◆ GIVEN REQUEST ◆
Omit all images. Transcribe the rest of the material below exactly.

◆ INFORMATION SHOWN ◆
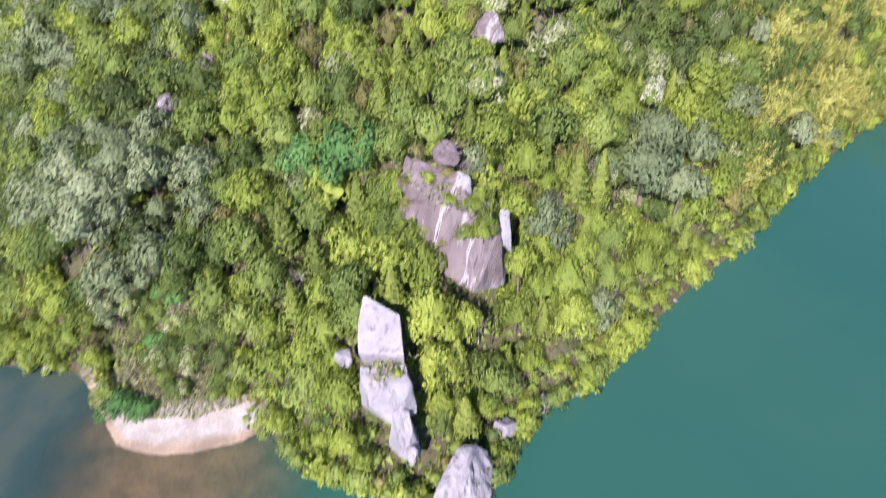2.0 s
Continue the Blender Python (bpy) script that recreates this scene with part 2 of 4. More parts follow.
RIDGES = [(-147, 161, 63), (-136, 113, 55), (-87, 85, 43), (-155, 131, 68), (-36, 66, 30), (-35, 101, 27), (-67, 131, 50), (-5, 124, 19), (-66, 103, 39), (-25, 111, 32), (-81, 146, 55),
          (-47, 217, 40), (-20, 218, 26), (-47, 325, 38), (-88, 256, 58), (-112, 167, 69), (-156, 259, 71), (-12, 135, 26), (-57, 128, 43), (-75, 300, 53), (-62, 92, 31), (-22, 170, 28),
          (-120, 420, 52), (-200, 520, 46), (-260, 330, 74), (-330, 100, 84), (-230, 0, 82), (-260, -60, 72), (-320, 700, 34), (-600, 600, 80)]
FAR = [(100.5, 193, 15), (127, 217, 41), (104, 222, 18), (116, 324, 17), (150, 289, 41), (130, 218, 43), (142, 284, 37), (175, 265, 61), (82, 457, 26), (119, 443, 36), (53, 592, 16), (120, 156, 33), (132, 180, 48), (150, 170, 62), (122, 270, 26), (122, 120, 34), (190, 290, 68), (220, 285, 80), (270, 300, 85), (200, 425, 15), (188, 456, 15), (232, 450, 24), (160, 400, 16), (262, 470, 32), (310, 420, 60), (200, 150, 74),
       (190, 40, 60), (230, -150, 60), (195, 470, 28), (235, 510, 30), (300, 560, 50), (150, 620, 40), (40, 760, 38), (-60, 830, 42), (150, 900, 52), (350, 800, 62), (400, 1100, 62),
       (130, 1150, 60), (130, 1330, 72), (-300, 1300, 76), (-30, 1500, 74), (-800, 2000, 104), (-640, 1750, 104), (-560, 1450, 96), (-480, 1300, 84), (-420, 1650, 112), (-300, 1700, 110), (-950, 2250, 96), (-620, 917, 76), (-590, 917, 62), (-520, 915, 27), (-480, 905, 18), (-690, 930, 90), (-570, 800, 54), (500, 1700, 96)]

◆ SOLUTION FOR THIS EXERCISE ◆
2.0 s
Continue the Blender Python (bpy) script that recreates this scene with part 2 of 4. More parts follow.
RIDGES = [(-147, 161, 63), (-136, 113, 55), (-87, 85, 43), (-155, 131, 68), (-36, 66, 30), (-35, 101, 27), (-67, 131, 50), (-5, 124, 19), (-66, 103, 39), (-25, 111, 32), (-81, 146, 55),
          (-47, 217, 40), (-20, 218, 26), (-47, 325, 38), (-88, 256, 58), (-112, 167, 69), (-156, 259, 71), (-12, 135, 26), (-57, 128, 43), (-75, 300, 53), (-62, 92, 31), (-22, 170, 28),
          (-120, 420, 52), (-200, 520, 46), (-260, 330, 74), (-330, 100, 84), (-230, 0, 82), (-260, -60, 72), (-320, 700, 34), (-600, 600, 80)]
FAR = [(100.5, 193, 15), (127, 217, 41), (104, 222, 18), (116, 324, 17), (150, 289, 41), (130, 218, 43), (142, 284, 37), (175, 265, 61), (82, 457, 26), (119, 443, 36), (53, 592, 16), (120, 156, 33), (132, 180, 48), (150, 170, 62), (122, 270, 26), (122, 120, 34), (190, 290, 68), (220, 285, 80), (270, 300, 85), (200, 425, 15), (188, 456, 15), (232, 450, 24), (160, 400, 16), (262, 470, 32), (310, 420, 60), (200, 150, 74),
       (190, 40, 60), (230, -150, 60), (195, 470, 28), (235, 510, 30), (300, 560, 50), (150, 620, 40), (40, 760, 38), (-60, 830, 42), (150, 900, 52), (350, 800, 62), (400, 1100, 62),
       (130, 1150, 60), (130, 1330, 72), (-300, 1300, 76), (-30, 1500, 74), (-800, 2000, 104), (-640, 1750, 104), (-560, 1450, 96), (-480, 1300, 84), (-420, 1650, 112), (-300, 1700, 110), (-950, 2250, 96), (-620, 917, 76), (-590, 917, 62), (-520, 915, 27), (-480, 905, 18), (-690, 930, 90), (-570, 800, 54), (500, 1700, 96)]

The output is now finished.